> [To do]
All of the data should be output character for character, except the pictures.

> [Collected material]
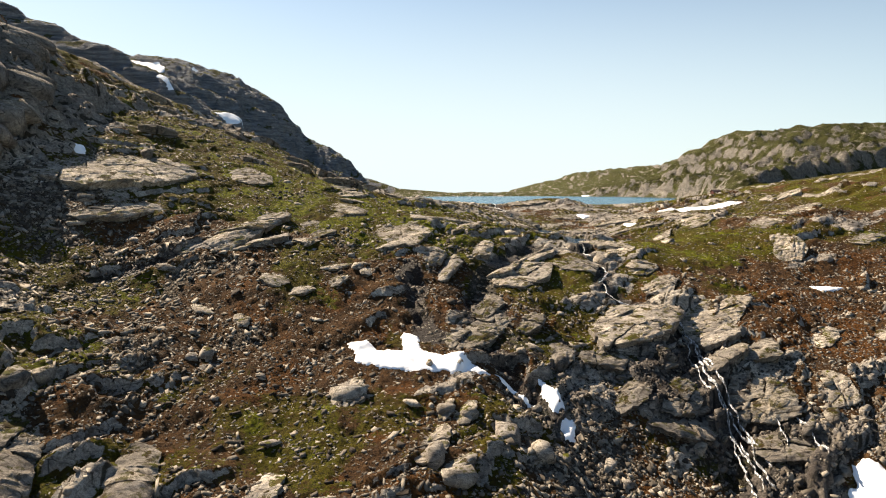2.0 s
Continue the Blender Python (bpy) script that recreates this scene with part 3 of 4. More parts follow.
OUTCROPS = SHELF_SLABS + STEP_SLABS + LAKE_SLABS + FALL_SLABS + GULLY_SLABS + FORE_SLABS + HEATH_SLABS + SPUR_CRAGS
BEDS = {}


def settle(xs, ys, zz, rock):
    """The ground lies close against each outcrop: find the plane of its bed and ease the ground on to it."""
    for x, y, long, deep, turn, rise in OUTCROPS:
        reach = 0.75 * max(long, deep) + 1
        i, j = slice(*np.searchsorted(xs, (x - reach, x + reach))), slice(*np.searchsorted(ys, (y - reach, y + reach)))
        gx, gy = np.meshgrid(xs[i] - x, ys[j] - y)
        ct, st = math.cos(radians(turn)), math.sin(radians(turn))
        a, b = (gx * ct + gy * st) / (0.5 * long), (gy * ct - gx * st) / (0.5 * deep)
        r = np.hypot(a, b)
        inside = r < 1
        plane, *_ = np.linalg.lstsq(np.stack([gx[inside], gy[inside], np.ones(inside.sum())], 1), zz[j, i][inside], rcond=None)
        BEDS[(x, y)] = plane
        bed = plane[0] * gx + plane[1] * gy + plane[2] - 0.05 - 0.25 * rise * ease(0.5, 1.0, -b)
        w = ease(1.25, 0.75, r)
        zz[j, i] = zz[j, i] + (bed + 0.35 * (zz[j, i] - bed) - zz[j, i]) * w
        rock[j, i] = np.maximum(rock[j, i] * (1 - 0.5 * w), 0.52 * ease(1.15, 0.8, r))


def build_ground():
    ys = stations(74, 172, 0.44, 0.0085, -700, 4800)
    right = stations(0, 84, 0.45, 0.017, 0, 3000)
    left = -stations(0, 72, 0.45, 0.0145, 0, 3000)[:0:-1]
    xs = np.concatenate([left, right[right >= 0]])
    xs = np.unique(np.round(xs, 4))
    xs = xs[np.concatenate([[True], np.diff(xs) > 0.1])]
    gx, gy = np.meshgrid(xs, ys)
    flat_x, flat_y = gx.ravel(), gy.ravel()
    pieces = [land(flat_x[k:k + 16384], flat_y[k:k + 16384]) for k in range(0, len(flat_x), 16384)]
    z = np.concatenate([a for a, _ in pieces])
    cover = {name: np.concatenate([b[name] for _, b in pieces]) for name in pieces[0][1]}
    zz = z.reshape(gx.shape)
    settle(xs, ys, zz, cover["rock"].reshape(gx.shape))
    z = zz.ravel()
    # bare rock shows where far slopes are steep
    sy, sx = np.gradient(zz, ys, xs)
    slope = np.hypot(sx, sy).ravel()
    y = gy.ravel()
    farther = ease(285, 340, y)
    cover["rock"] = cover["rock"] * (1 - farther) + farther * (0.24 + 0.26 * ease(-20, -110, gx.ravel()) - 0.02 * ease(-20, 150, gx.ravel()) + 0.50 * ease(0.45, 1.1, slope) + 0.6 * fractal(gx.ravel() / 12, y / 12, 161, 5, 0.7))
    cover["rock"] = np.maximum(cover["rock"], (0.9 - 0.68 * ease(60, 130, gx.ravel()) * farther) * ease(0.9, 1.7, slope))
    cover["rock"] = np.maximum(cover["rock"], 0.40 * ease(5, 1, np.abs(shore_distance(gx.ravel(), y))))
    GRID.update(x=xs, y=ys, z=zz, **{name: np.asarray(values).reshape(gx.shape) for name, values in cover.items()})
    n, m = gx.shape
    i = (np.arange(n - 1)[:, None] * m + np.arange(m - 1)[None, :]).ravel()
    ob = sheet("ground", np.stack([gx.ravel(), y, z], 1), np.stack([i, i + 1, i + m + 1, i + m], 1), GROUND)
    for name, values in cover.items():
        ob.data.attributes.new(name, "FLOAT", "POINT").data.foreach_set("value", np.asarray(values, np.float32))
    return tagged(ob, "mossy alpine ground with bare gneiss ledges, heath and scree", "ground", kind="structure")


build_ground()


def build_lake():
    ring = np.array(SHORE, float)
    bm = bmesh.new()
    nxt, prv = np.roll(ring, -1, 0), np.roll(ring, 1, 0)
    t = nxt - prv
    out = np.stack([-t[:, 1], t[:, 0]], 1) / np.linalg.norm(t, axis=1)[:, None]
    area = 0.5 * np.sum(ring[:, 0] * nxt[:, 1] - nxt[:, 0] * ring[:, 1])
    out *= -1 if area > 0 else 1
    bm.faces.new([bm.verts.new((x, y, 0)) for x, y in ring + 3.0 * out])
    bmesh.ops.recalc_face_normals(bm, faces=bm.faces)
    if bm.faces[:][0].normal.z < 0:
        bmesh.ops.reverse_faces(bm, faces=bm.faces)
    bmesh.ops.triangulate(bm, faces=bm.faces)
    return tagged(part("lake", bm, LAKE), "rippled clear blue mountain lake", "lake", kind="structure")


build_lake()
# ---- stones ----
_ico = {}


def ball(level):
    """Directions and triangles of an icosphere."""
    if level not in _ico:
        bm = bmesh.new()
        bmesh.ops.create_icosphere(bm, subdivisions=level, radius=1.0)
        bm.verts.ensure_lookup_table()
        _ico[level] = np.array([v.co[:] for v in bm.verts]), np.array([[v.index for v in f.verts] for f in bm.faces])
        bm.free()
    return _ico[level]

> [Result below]
2.0 s
Continue the Blender Python (bpy) script that recreates this scene with part 3 of 4. More parts follow.
OUTCROPS = SHELF_SLABS + STEP_SLABS + LAKE_SLABS + FALL_SLABS + GULLY_SLABS + FORE_SLABS + HEATH_SLABS + SPUR_CRAGS
BEDS = {}


def settle(xs, ys, zz, rock):
    """The ground lies close against each outcrop: find the plane of its bed and ease the ground on to it."""
    for x, y, long, deep, turn, rise in OUTCROPS:
        reach = 0.75 * max(long, deep) + 1
        i, j = slice(*np.searchsorted(xs, (x - reach, x + reach))), slice(*np.searchsorted(ys, (y - reach, y + reach)))
        gx, gy = np.meshgrid(xs[i] - x, ys[j] - y)
        ct, st = math.cos(radians(turn)), math.sin(radians(turn))
        a, b = (gx * ct + gy * st) / (0.5 * long), (gy * ct - gx * st) / (0.5 * deep)
        r = np.hypot(a, b)
        inside = r < 1
        plane, *_ = np.linalg.lstsq(np.stack([gx[inside], gy[inside], np.ones(inside.sum())], 1), zz[j, i][inside], rcond=None)
        BEDS[(x, y)] = plane
        bed = plane[0] * gx + plane[1] * gy + plane[2] - 0.05 - 0.25 * rise * ease(0.5, 1.0, -b)
        w = ease(1.25, 0.75, r)
        zz[j, i] = zz[j, i] + (bed + 0.35 * (zz[j, i] - bed) - zz[j, i]) * w
        rock[j, i] = np.maximum(rock[j, i] * (1 - 0.5 * w), 0.52 * ease(1.15, 0.8, r))


def build_ground():
    ys = stations(74, 172, 0.44, 0.0085, -700, 4800)
    right = stations(0, 84, 0.45, 0.017, 0, 3000)
    left = -stations(0, 72, 0.45, 0.0145, 0, 3000)[:0:-1]
    xs = np.concatenate([left, right[right >= 0]])
    xs = np.unique(np.round(xs, 4))
    xs = xs[np.concatenate([[True], np.diff(xs) > 0.1])]
    gx, gy = np.meshgrid(xs, ys)
    flat_x, flat_y = gx.ravel(), gy.ravel()
    pieces = [land(flat_x[k:k + 16384], flat_y[k:k + 16384]) for k in range(0, len(flat_x), 16384)]
    z = np.concatenate([a for a, _ in pieces])
    cover = {name: np.concatenate([b[name] for _, b in pieces]) for name in pieces[0][1]}
    zz = z.reshape(gx.shape)
    settle(xs, ys, zz, cover["rock"].reshape(gx.shape))
    z = zz.ravel()
    # bare rock shows where far slopes are steep
    sy, sx = np.gradient(zz, ys, xs)
    slope = np.hypot(sx, sy).ravel()
    y = gy.ravel()
    farther = ease(285, 340, y)
    cover["rock"] = cover["rock"] * (1 - farther) + farther * (0.24 + 0.26 * ease(-20, -110, gx.ravel()) - 0.02 * ease(-20, 150, gx.ravel()) + 0.50 * ease(0.45, 1.1, slope) + 0.6 * fractal(gx.ravel() / 12, y / 12, 161, 5, 0.7))
    cover["rock"] = np.maximum(cover["rock"], (0.9 - 0.68 * ease(60, 130, gx.ravel()) * farther) * ease(0.9, 1.7, slope))
    cover["rock"] = np.maximum(cover["rock"], 0.40 * ease(5, 1, np.abs(shore_distance(gx.ravel(), y))))
    GRID.update(x=xs, y=ys, z=zz, **{name: np.asarray(values).reshape(gx.shape) for name, values in cover.items()})
    n, m = gx.shape
    i = (np.arange(n - 1)[:, None] * m + np.arange(m - 1)[None, :]).ravel()
    ob = sheet("ground", np.stack([gx.ravel(), y, z], 1), np.stack([i, i + 1, i + m + 1, i + m], 1), GROUND)
    for name, values in cover.items():
        ob.data.attributes.new(name, "FLOAT", "POINT").data.foreach_set("value", np.asarray(values, np.float32))
    return tagged(ob, "mossy alpine ground with bare gneiss ledges, heath and scree", "ground", kind="structure")


build_ground()


def build_lake():
    ring = np.array(SHORE, float)
    bm = bmesh.new()
    nxt, prv = np.roll(ring, -1, 0), np.roll(ring, 1, 0)
    t = nxt - prv
    out = np.stack([-t[:, 1], t[:, 0]], 1) / np.linalg.norm(t, axis=1)[:, None]
    area = 0.5 * np.sum(ring[:, 0] * nxt[:, 1] - nxt[:, 0] * ring[:, 1])
    out *= -1 if area > 0 else 1
    bm.faces.new([bm.verts.new((x, y, 0)) for x, y in ring + 3.0 * out])
    bmesh.ops.recalc_face_normals(bm, faces=bm.faces)
    if bm.faces[:][0].normal.z < 0:
        bmesh.ops.reverse_faces(bm, faces=bm.faces)
    bmesh.ops.triangulate(bm, faces=bm.faces)
    return tagged(part("lake", bm, LAKE), "rippled clear blue mountain lake", "lake", kind="structure")


build_lake()
# ---- stones ----
_ico = {}


def ball(level):
    """Directions and triangles of an icosphere."""
    if level not in _ico:
        bm = bmesh.new()
        bmesh.ops.create_icosphere(bm, subdivisions=level, radius=1.0)
        bm.verts.ensure_lookup_table()
        _ico[level] = np.array([v.co[:] for v in bm.verts]), np.array([[v.index for v in f.verts] for f in bm.faces])
        bm.free()
    return _ico[level]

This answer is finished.